REPUBLIKA.CO.ID, NEW YORK -- Dewan Keamanan Perserikatan Bangsa-Bangsa (DK PBB) mendesak Taliban untuk membatalkan kebijakan larangan terhadap hak perempuan dari kehidupan publik. Dewan beranggotakan 15 negara menyatakan keprihatinan yang mendalam atas keputusan Taliban melarang perempuan mengenyam pendidikan hingga bergerak di ruang publik di Afghanistan.
DK PBB mengecam penangguhan sekolah di atas kelas enam untuk anak perempuan Afghanistan. "Kami menuntut partisipasi penuh, setara dan bermakna dari perempuan dan anak perempuan di Afghanistan," kata pernyataan DK dikutip laman Anadolu Agency, Rabu (28/12/2022).

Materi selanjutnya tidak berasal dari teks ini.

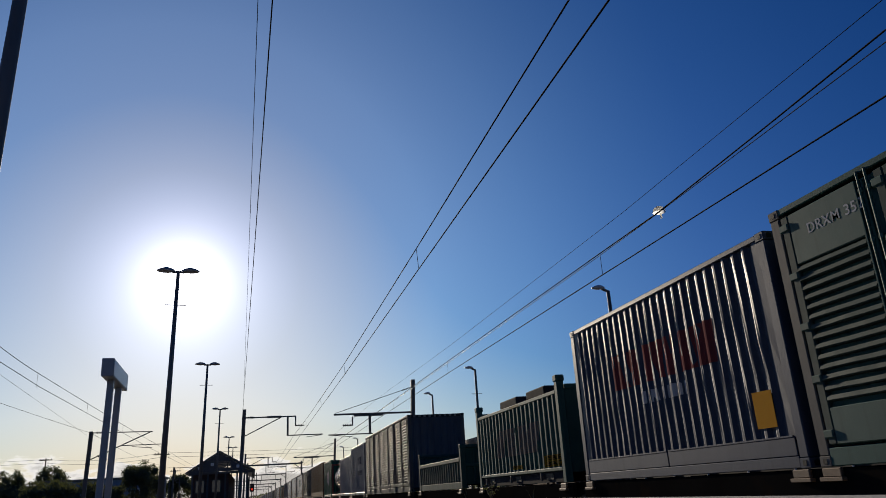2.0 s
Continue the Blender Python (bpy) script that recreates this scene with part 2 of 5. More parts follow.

DK PBB juga mendesak Taliban untuk membuka kembali sekolah dan dengan cepat membatalkan kebijakan dan praktik, yang "mewakili peningkatan erosi" terhadap penghormatan terhadap hak asasi manusia dan kebebasan fundamental. Selain itu, DK PBB menilai bahwa larangan terhadap pegawai perempuan dari non-organisasi pemerintah atau Lembaga Swadaya Masyarakat (LSM) dan organisasi internasional akan berdampak signifikan dan langsung pada operasi kemanusiaan di negara tersebut.
Kepala bantuan PBB Martin Griffiths dalam pidatonya kepada Dewan pekan lalu melukiskan gambaran suram tentang situasi kemanusiaan di Afghanistan. Ia mengatakan bahwa 97 persen warga Afghanistan hidup dalam kemiskinan dan 20 juta orang menghadapi kelaparan akut.
Keputusan Taliban pekan lalu telah gagal memenuhi janji mereka kepada komunitas internasional. Perempuan dan anak perempuan telah dirampas haknya, termasuk hak atas pendidikan, dan tak nampak dari publik sejak Taliban kembali berkuasa pada 15 Agustus 2021.
Awalnya anak perempuan dilarang masuk sekolah menengah dan atas. Kemudian perempuan dilarang ke kampus. Langkah Taliban dikecam banyak neagra dan banyak perempuan di Afghanistan menuntut hak mereka dipulihkan dengan turun ke jalan, memprotes dan mengorganisasi kampanye.